“AURA KASIH”
“DIA” ESTETIK YANG TEREKSPRESI
Oleh: I Ketut Murdana (Sabtu, 23 Nopember 2024).
MANGUPURA (CAHAYAMASNEWS.COM). Ketika rasa estetik menggelora dalam diri setiap insan, merupakan bekal hidup “tersembunyi” sebagai pahala masa lalu. Gelora rasa estetik ini memerlukan saluran hingga menjadi ekspresi yang “terkondisi”. Artinya tersalur menjadi wujud estetik yang terindrawi. Saluran ini “bermuara” dari “DIA” yang tersembunyi dalam diri setiap insan.
Lalu bergerak mengkonfigurasi menjadi “isi” dan “wujud” yang terbungkus menjadi inner power, yang bermisteri, samar tersembunyi nan abstrak. Akibat dibatasi selubung maya yang amat sulit ditembus tanpa anugrah-Nya. Energi ini bergerak-gerak sebagai kekuatan pendorong proses mengindrawikan intisari misteri itu. Lalu Sang Waktu memformulasi “pengindraan wujudnya” mencapai tahapan kualitas dan varian dalam perjalanan waktu panjang tak berhenti.
Saluran ini juga merupakan inner power dalam ruang estetik tersubstansi menjadi inner beauty yang menggelora, landai-landai saja, bahkan ada pula yang lemah tak bervibrasi. Inner power estetik yang bergelora, juga disebut “bakat atau talenta” yang besar. Kekuatan yang besar ini meletup-letup akibat tersugesti energi estetik dunia luar yang bersifat sosial budaya dan keindahan semesta raya.
Sugesti dan respon menjadi pengalaman estetik bergerak dan berproses menemukan ruang eksprsi yang terindrawi dalam ruang budaya estitik beridentitas. Karena identitas natural merupakan karakteristik ruang kelahiran ekspresi itu sendiri. Lalu beriteraksi dan berakulturasi di ranah pergaulan sosial secara luas, lalu melahirkan karakter artifisialnya, yang disebut karakter baru. Cerminan ekspresi ini menempatkan intensifitas keakraban gaul budaya, yang disebut ekspresi budaya baru, saatnya tercipta. Lalu terus tumbuh kebaruan itu, menjadi taman estetik atau taman budaya, bagaikan kelahiran semua makhluk memenuhi dunia.
Melalui kesadaran terhadap realitas itu, pengalaman estetik yang berorientasi realitas praksis nan ekspresif, berubah lalu berkembang menjadi pengalaman spritual.
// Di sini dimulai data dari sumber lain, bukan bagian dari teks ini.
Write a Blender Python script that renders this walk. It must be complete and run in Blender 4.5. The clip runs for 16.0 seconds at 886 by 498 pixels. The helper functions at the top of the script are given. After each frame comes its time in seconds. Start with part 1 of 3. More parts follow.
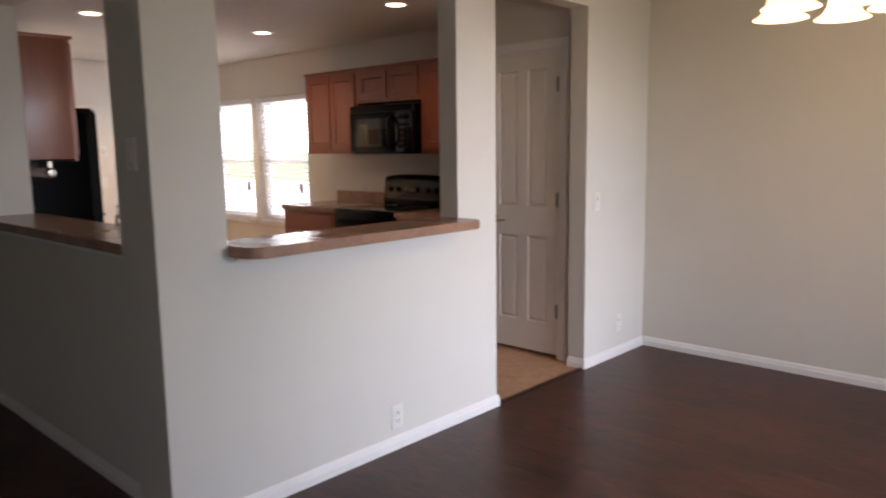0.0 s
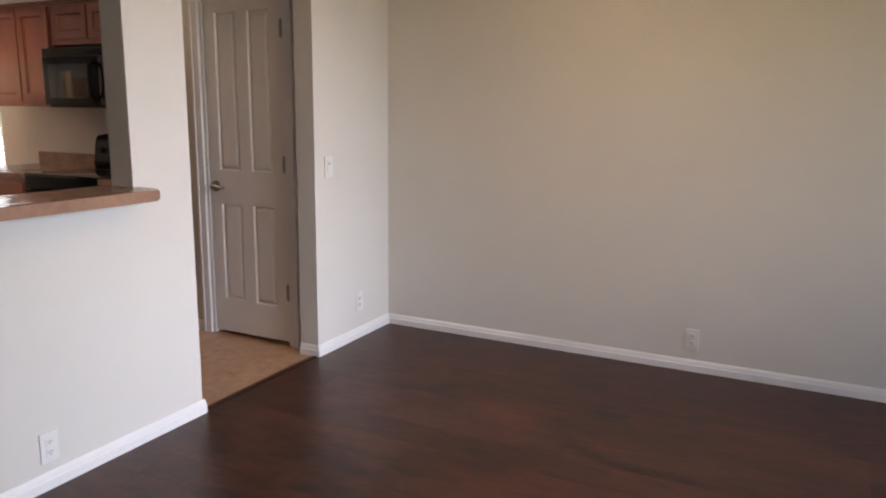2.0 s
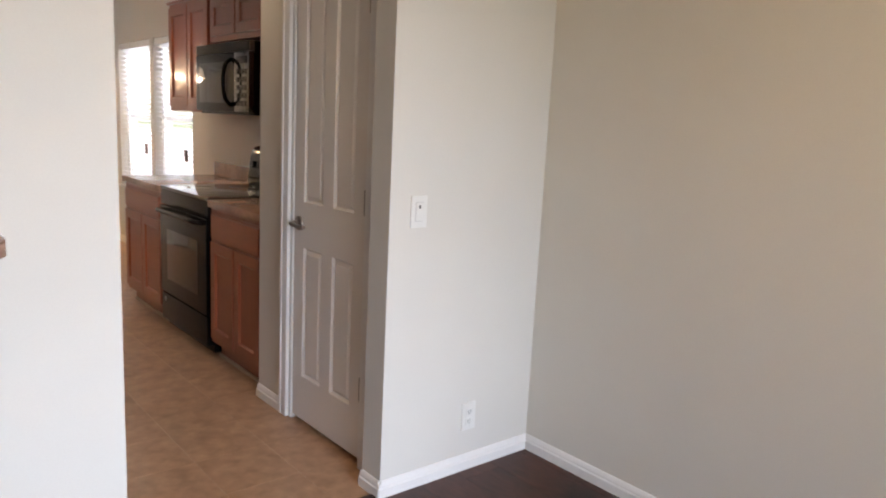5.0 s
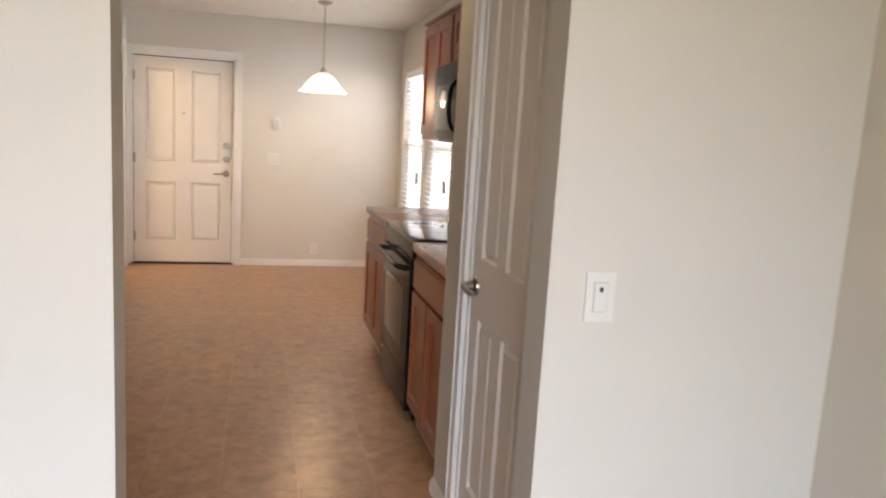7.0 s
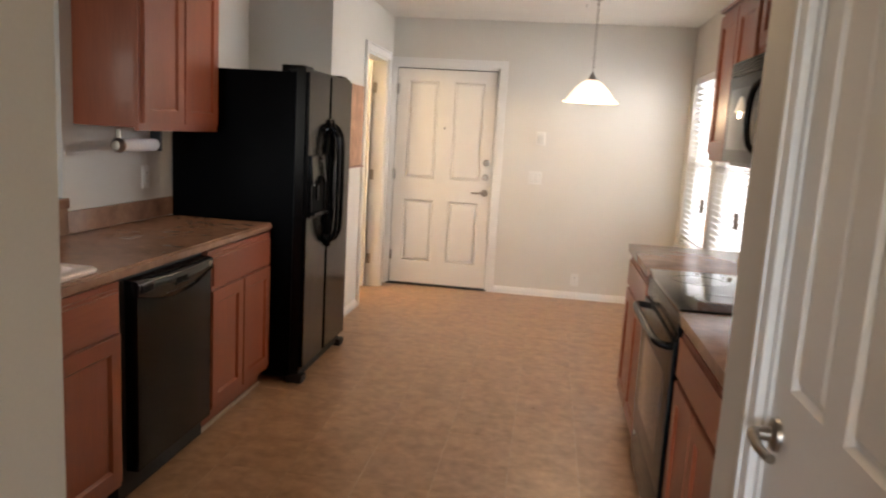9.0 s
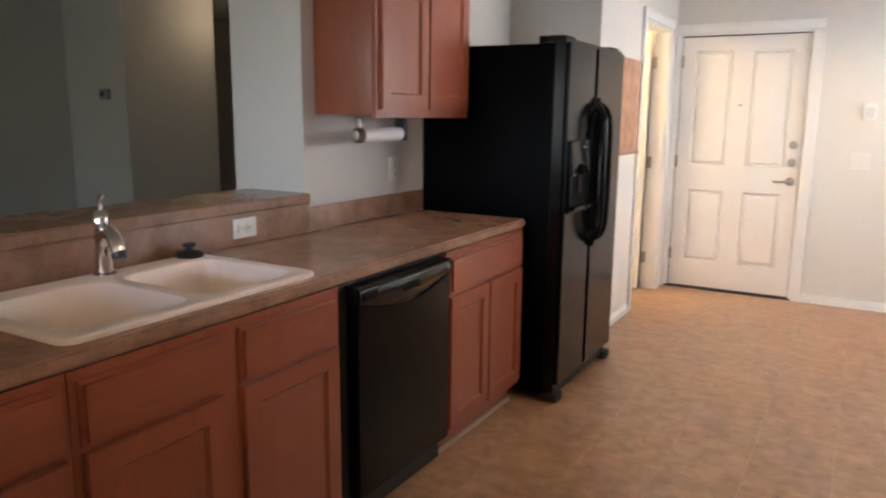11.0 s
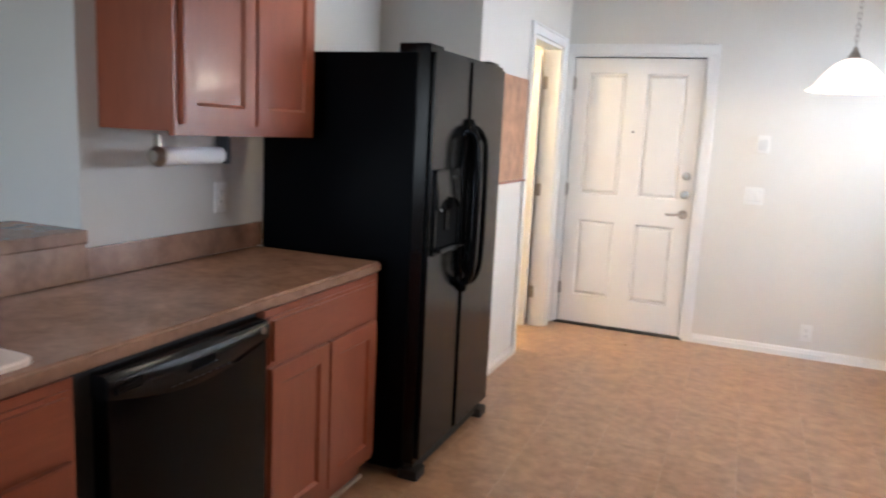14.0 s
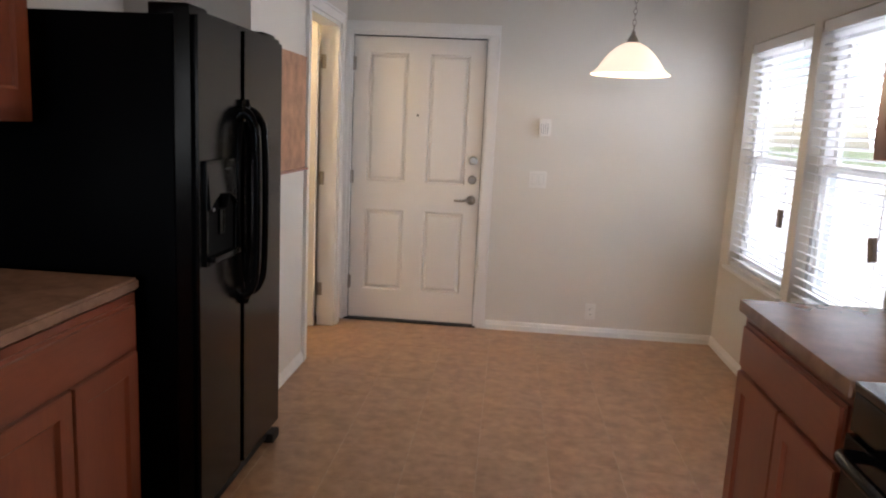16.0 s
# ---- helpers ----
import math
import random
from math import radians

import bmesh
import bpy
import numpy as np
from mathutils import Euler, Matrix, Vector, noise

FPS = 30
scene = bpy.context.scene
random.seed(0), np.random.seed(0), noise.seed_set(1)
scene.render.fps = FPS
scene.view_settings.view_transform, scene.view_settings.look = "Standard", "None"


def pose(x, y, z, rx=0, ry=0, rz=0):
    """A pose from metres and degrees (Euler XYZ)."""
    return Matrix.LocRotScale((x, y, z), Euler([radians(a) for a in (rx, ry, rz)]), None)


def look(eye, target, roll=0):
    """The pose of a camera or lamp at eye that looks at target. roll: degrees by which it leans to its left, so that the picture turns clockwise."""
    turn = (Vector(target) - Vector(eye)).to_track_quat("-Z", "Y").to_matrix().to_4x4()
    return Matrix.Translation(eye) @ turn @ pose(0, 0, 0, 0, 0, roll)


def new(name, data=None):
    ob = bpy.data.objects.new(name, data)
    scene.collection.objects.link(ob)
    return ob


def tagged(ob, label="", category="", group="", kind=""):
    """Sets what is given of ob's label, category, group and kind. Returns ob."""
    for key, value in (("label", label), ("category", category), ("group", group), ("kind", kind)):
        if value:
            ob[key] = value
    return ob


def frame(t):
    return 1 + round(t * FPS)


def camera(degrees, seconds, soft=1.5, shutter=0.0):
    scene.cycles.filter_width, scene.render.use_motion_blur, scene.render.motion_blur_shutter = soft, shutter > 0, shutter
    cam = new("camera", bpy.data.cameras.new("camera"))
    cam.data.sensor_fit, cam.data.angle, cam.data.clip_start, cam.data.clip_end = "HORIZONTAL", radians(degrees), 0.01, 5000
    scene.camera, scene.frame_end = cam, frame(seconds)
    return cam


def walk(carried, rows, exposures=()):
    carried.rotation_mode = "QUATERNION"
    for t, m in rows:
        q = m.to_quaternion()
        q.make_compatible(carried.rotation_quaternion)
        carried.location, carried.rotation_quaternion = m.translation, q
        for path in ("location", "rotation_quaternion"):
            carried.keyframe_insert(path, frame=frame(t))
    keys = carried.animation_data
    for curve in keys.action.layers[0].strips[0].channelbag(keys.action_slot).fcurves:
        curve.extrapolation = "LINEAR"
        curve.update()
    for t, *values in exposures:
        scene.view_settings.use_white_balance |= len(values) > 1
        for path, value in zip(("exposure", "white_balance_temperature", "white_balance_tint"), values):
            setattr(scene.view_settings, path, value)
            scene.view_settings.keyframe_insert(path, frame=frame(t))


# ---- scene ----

Mengedukasi proses kejiwaan, tidak hanya sadar realitas fisika, tetapi sadar metafisika menjadi prilaku penghayatan hidup yang lebih terbuka, bahwa ada DIA dibalik akibat, tersembunyi tetapi ada (tat).
Melalui ekspresi budaya, sesungguhnya dapat dipahami bahwa DIA adalah sebagai esensi nan vital, isi, energi, proses pembentuk dan penyempurna mencapai kualitas. Edukasi masa nan historik ini, menjadi manusia semakin berdaya, terhadap perkembangan jasmani dan kedalaman rohani. Persoalan dibalik itu adanya tantangan penghancuran asura yang juga tercipta berdampingan, meresap dan bergerak bersama bergayut amat rahasia.
Saat-saat berhadapan dengan masalah seperti itulah sesungguhnya kualitas seorang seniman berproses menuju penyempurnaan keindahan rasa hidupnya, lalu diresapi dan dihargai mahal oleh setiap orang yang tersentuh.
Kesadaran ini menempatkan DIA dalam proses penciptaan, penekunan hinga terpelihara, lalu setiap saat disempurnakan, sebagai wujud kasih-Nya yang mengalir, hingga “batasan waktunya tiba”.
Dalam kontek inilah DIA meresap, menuntun, mengalir, indah manarik peminatnya, lalu menghargai, memelihara menjadi harta karun seni budaya, menyimpan pengetahuan sebagai sumber belajar untuk kehidupan baru. Memberdayakan hidup kreatif, mensejahterakan dan membahagiakan. Disitulah ruang pergulatan kreatif seni budaya nan estetik menyempurnakan diri memperoleh anugrah-Nya. *** Semoga Menjadi Renungan dan Refleksi, Rahayu.